Write out the data below in full. Keep it exact.

================

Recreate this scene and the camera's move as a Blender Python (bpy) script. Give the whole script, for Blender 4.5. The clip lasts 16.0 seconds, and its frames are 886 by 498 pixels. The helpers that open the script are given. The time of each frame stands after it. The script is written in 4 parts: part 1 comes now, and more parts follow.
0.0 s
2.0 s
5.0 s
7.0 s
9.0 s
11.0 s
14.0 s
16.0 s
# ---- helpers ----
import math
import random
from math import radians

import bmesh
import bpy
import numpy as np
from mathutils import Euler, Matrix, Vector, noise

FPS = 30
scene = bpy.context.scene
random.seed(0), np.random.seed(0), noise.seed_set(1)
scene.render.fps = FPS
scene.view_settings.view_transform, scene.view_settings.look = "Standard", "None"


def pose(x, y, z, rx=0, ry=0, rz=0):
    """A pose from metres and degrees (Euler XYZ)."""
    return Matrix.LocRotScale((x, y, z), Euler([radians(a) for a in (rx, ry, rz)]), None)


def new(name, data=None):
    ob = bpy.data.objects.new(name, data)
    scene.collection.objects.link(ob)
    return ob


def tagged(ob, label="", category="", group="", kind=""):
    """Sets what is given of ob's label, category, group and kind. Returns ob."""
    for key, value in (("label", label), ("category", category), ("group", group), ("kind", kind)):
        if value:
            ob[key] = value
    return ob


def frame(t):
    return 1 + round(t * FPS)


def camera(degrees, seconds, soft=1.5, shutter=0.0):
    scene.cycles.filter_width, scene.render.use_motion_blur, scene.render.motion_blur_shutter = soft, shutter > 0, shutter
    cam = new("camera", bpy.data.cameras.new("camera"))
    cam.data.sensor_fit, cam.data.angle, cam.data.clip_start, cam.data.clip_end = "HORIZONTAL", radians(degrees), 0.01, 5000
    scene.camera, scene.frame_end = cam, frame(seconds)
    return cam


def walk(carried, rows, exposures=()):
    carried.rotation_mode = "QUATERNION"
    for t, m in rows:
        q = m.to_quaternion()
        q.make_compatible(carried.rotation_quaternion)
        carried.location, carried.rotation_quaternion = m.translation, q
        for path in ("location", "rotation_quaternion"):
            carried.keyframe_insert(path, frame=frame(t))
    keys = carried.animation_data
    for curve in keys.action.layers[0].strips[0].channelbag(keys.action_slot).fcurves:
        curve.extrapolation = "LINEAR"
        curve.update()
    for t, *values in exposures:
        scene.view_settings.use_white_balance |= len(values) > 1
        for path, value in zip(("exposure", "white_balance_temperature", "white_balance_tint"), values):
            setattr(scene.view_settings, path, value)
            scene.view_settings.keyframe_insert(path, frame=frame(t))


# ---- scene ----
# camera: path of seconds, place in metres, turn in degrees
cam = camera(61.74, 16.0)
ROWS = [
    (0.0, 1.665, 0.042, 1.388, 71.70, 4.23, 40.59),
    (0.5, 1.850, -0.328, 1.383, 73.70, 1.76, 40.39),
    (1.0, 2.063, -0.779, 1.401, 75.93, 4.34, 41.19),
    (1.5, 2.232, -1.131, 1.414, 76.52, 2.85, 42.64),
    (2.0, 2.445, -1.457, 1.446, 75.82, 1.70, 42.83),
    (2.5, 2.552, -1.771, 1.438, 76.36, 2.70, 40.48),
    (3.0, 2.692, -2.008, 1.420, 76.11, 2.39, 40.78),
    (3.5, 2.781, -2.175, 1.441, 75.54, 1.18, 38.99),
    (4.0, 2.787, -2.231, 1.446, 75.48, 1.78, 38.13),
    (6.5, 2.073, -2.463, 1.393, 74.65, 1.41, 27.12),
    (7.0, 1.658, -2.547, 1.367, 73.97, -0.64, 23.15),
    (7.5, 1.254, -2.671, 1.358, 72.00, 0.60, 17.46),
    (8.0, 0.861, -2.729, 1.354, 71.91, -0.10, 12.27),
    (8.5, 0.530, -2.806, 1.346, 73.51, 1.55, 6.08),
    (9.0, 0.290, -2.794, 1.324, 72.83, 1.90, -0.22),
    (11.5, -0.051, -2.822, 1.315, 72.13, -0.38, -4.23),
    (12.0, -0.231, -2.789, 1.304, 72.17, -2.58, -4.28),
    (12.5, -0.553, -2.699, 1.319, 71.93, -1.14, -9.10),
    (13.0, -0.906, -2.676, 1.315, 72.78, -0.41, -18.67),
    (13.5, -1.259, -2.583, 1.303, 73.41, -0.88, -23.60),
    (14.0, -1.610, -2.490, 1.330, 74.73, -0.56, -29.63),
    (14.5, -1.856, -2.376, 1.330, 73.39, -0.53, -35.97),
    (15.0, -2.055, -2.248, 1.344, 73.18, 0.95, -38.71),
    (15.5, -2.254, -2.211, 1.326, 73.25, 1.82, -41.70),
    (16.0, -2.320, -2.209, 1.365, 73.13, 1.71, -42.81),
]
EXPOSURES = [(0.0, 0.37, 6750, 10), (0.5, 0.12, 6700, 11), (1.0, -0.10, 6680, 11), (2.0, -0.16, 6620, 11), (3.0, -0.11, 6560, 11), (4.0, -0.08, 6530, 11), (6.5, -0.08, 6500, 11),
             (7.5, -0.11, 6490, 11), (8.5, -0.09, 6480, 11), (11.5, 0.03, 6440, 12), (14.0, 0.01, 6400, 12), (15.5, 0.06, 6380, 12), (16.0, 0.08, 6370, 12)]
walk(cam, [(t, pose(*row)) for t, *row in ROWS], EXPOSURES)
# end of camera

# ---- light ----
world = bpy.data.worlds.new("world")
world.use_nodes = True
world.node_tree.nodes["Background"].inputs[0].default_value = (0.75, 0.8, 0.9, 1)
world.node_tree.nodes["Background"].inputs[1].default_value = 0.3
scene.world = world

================

#### Result of this exercise:
Recreate this scene and the camera's move as a Blender Python (bpy) script. Give the whole script, for Blender 4.5. The clip lasts 16.0 seconds, and its frames are 886 by 498 pixels. The helpers that open the script are given. The time of each frame stands after it. The script is written in 4 parts: part 1 comes now, and more parts follow.
0.0 s
2.0 s
5.0 s
7.0 s
9.0 s
11.0 s
14.0 s
16.0 s
# ---- helpers ----
import math
import random
from math import radians

import bmesh
import bpy
import numpy as np
from mathutils import Euler, Matrix, Vector, noise

FPS = 30
scene = bpy.context.scene
random.seed(0), np.random.seed(0), noise.seed_set(1)
scene.render.fps = FPS
scene.view_settings.view_transform, scene.view_settings.look = "Standard", "None"


def pose(x, y, z, rx=0, ry=0, rz=0):
    """A pose from metres and degrees (Euler XYZ)."""
    return Matrix.LocRotScale((x, y, z), Euler([radians(a) for a in (rx, ry, rz)]), None)


def new(name, data=None):
    ob = bpy.data.objects.new(name, data)
    scene.collection.objects.link(ob)
    return ob


def tagged(ob, label="", category="", group="", kind=""):
    """Sets what is given of ob's label, category, group and kind. Returns ob."""
    for key, value in (("label", label), ("category", category), ("group", group), ("kind", kind)):
        if value:
            ob[key] = value
    return ob


def frame(t):
    return 1 + round(t * FPS)


def camera(degrees, seconds, soft=1.5, shutter=0.0):
    scene.cycles.filter_width, scene.render.use_motion_blur, scene.render.motion_blur_shutter = soft, shutter > 0, shutter
    cam = new("camera", bpy.data.cameras.new("camera"))
    cam.data.sensor_fit, cam.data.angle, cam.data.clip_start, cam.data.clip_end = "HORIZONTAL", radians(degrees), 0.01, 5000
    scene.camera, scene.frame_end = cam, frame(seconds)
    return cam


def walk(carried, rows, exposures=()):
    carried.rotation_mode = "QUATERNION"
    for t, m in rows:
        q = m.to_quaternion()
        q.make_compatible(carried.rotation_quaternion)
        carried.location, carried.rotation_quaternion = m.translation, q
        for path in ("location", "rotation_quaternion"):
            carried.keyframe_insert(path, frame=frame(t))
    keys = carried.animation_data
    for curve in keys.action.layers[0].strips[0].channelbag(keys.action_slot).fcurves:
        curve.extrapolation = "LINEAR"
        curve.update()
    for t, *values in exposures:
        scene.view_settings.use_white_balance |= len(values) > 1
        for path, value in zip(("exposure", "white_balance_temperature", "white_balance_tint"), values):
            setattr(scene.view_settings, path, value)
            scene.view_settings.keyframe_insert(path, frame=frame(t))


# ---- scene ----
# camera: path of seconds, place in metres, turn in degrees
cam = camera(61.74, 16.0)
ROWS = [
    (0.0, 1.665, 0.042, 1.388, 71.70, 4.23, 40.59),
    (0.5, 1.850, -0.328, 1.383, 73.70, 1.76, 40.39),
    (1.0, 2.063, -0.779, 1.401, 75.93, 4.34, 41.19),
    (1.5, 2.232, -1.131, 1.414, 76.52, 2.85, 42.64),
    (2.0, 2.445, -1.457, 1.446, 75.82, 1.70, 42.83),
    (2.5, 2.552, -1.771, 1.438, 76.36, 2.70, 40.48),
    (3.0, 2.692, -2.008, 1.420, 76.11, 2.39, 40.78),
    (3.5, 2.781, -2.175, 1.441, 75.54, 1.18, 38.99),
    (4.0, 2.787, -2.231, 1.446, 75.48, 1.78, 38.13),
    (6.5, 2.073, -2.463, 1.393, 74.65, 1.41, 27.12),
    (7.0, 1.658, -2.547, 1.367, 73.97, -0.64, 23.15),
    (7.5, 1.254, -2.671, 1.358, 72.00, 0.60, 17.46),
    (8.0, 0.861, -2.729, 1.354, 71.91, -0.10, 12.27),
    (8.5, 0.530, -2.806, 1.346, 73.51, 1.55, 6.08),
    (9.0, 0.290, -2.794, 1.324, 72.83, 1.90, -0.22),
    (11.5, -0.051, -2.822, 1.315, 72.13, -0.38, -4.23),
    (12.0, -0.231, -2.789, 1.304, 72.17, -2.58, -4.28),
    (12.5, -0.553, -2.699, 1.319, 71.93, -1.14, -9.10),
    (13.0, -0.906, -2.676, 1.315, 72.78, -0.41, -18.67),
    (13.5, -1.259, -2.583, 1.303, 73.41, -0.88, -23.60),
    (14.0, -1.610, -2.490, 1.330, 74.73, -0.56, -29.63),
    (14.5, -1.856, -2.376, 1.330, 73.39, -0.53, -35.97),
    (15.0, -2.055, -2.248, 1.344, 73.18, 0.95, -38.71),
    (15.5, -2.254, -2.211, 1.326, 73.25, 1.82, -41.70),
    (16.0, -2.320, -2.209, 1.365, 73.13, 1.71, -42.81),
]
EXPOSURES = [(0.0, 0.37, 6750, 10), (0.5, 0.12, 6700, 11), (1.0, -0.10, 6680, 11), (2.0, -0.16, 6620, 11), (3.0, -0.11, 6560, 11), (4.0, -0.08, 6530, 11), (6.5, -0.08, 6500, 11),
             (7.5, -0.11, 6490, 11), (8.5, -0.09, 6480, 11), (11.5, 0.03, 6440, 12), (14.0, 0.01, 6400, 12), (15.5, 0.06, 6380, 12), (16.0, 0.08, 6370, 12)]
walk(cam, [(t, pose(*row)) for t, *row in ROWS], EXPOSURES)
# end of camera

# ---- light ----
world = bpy.data.worlds.new("world")
world.use_nodes = True
world.node_tree.nodes["Background"].inputs[0].default_value = (0.75, 0.8, 0.9, 1)
world.node_tree.nodes["Background"].inputs[1].default_value = 0.3
scene.world = world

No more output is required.